Rather, AI thrives in structure. To be impactful it needs a human to work alongside it. Let AI handle the plumbing: data, formatting, compliance, so that people can focus on what matters: making smart, sustainable decisions. It’s not just good practice, it’s good business.

Efficiency gains vs energy drains

Of course, AI’s benefits aren’t without tradeoffs. Large language models are energy-intensive, and the infrastructure supporting them is increasingly responsible for significant greenhouse gas emissions. Google, for example, recently reported a 51% increase in carbon emissions since 2019, largely attributed to the rising energy demands of AI workloads and data centres.

So while AI can accelerate sustainability efforts, its own environmental footprint must be part of the equation. This is why intention matters. Targeted AI prioritises computational efficiency, reports on its own impact, and focuses on doing more with less.

Move early and intelligently 

As ESG reporting requirements continue to evolve, it’s vital that businesses stay ahead of the curve.
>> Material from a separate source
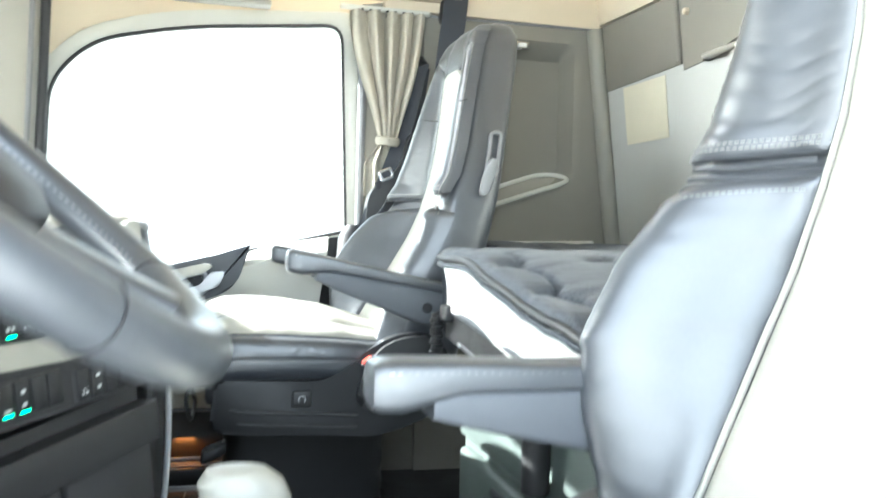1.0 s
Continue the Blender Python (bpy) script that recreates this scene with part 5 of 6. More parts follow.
    for sg in (-1, 1):
        bm = bmesh.new()
        if cy < 0:
            fore = round_corners([(0.151, 0.27), (0.31, 0.27), (0.31, 0.353), (0.247, 0.3605), (0.189, 0.3645), (0.165, 0.356), (0.151, 0.356)], [0.01, 0, 0, 0.01, 0.012, 0.006, 0.004], 4)
            rear = round_corners([(0.252, 0.27), (0.60, 0.27), (0.66, 0.40), (0.62, 0.47), (0.53, 0.455), (0.47, 0.418), (0.436, 0.386), (0.415, 0.366), (0.398, 0.352), (0.372, 0.353), (0.262, 0.350)], [0.01, 0.03, 0.05, 0.05, 0.04, 0.03, 0.02, 0.015, 0.008, 0.01, 0.006], 4)
            prism(bm, fore, V(0, cy + sg * 0.262, 0), V(1, 0, 0), V(0, 0, 1), 0.05 if sg < 0 else -0.05, r=0.007 if sg < 0 else 0.0)
            cov = part("side_cover", bm, DARK, root, "dark plastic side cover")
            bm = bmesh.new()
            prism(bm, rear, V(0, cy + sg * 0.274, 0), V(1, 0, 0), V(0, 0, 1), 0.055 if sg < 0 else -0.055, r=0.004 if sg < 0 else 0.0)
            part("cover_shell", bm, DARK, cov, "raised dark cover shell")
            if sg < 0:
                bm = bmesh.new()
                cylinder(bm, V(0.443, cy - 0.270, 0.374), V(0.443, cy - 0.281, 0.374), 0.0055, n=16, chamfer=0.0012)
                part("cover_screw", bm, TRIM_PALE, cov, "pale screw cap")
                bm = bmesh.new()
                box(bm, (0.153, cy - 0.262, 0.346), (0.006, 0.010, 0.010), 0.003)
                part("cover_clip", bm, DARK, cov)
            continue
        cover = round_corners([(0.15, 0.300), (0.50, 0.285), (0.63, 0.33), (0.66, 0.45), (0.60, 0.505), (0.53, 0.500), (0.47, 0.468), (0.425, 0.428), (0.37, 0.402), (0.16, 0.408)], [0.03, 0.03, 0.04, 0.05, 0.05, 0.03, 0.03, 0.03, 0.02, 0.02], 4)
        prism(bm, [(x + dx, z) for x, z in cover], V(0, cy + sg * 0.253, cush_dz), V(1, 0, 0), V(0, 0, 1), 0.05 if sg < 0 else -0.05, r=0.008 if sg < 0 else 0.0)
        cov = part("side_cover", bm, DARKER, root, "dark plastic side cover")
        if sg < 0:
            bm = bmesh.new()
            c = V(0.333 + dx, cy + sg * 0.258, cz(0.368))
            box(bm, c, (0.040, 0.012, 0.034), 0.005)
            but = part("adjust_button", bm, DARK, cov)
            bm = bmesh.new()
            tube(bm, [c + V(0.007 * math.cos(t), -0.0065, 0.007 * math.sin(t)) for t in np.linspace(-0.9, 4.0, 16)], 0.0012, 5)
            part("symbol", bm, WHITE_MARK, but)
            bm = bmesh.new()
            dome = round_corners([(0.443, 0.372), (0.452, 0.415), (0.487, 0.481), (0.535, 0.506), (0.62, 0.512), (0.64, 0.43), (0.595, 0.378), (0.522, 0.352), (0.470, 0.354)], [0.02, 0.03, 0.04, 0.04, 0.03, 0.04, 0.04, 0.03, 0.02], 4)
            prism(bm, [(x + dx, z) for x, z in dome], V(0, cy - 0.272, 0), V(1, 0, 0), V(0, 0, 1), 0.06, r=0.020, seg=5)
            part("cover_dome", bm, DARK, cov, "raised dark grey hinge cover")
    bm = bmesh.new()
    tube(bm, smooth_path([V(0.165 + dx, cy - 0.13, cz(0.375)), V(0.115 + dx, cy - 0.13, cz(0.375)), V(0.100 + dx, cy - 0.125, cz(0.350)), V(0.106 + dx, cy - 0.12, cz(0.315)), V(0.112 + dx, cy - 0.09, cz(0.300)), V(0.112 + dx, cy + 0.09, cz(0.300)), V(0.106 + dx, cy + 0.12, cz(0.315)), V(0.100 + dx, cy + 0.125, cz(0.350)), V(0.115 + dx, cy + 0.13, cz(0.375)), V(0.165 + dx, cy + 0.13, cz(0.375))], 5), 0.0045, 8)
    part("slide_bar", bm, DARKER, root, "black slide bar")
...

The low-carbon economy is coming, and businesses that want the upper hand against competitors can’t afford to be weighed down by slow, siloed, error-prone reporting processes. Reducing carbon emissions takes time and effort. Businesses that act now will position themselves to lead; those that wait risk playing catch-up in five years’ time when the UK approaches its 2030 climate target.

Beyond compliance, the use of targeted AI in ESG reporting enables companies to get a full picture of their decarbonization progress faster – and act on it. By embracing practical, well-engineered tools, companies can not only meet regulatory demands but unlock real strategic value. In the race to build a more sustainable future, those who move efficiently and intelligently, empowered by AI, will lead the way.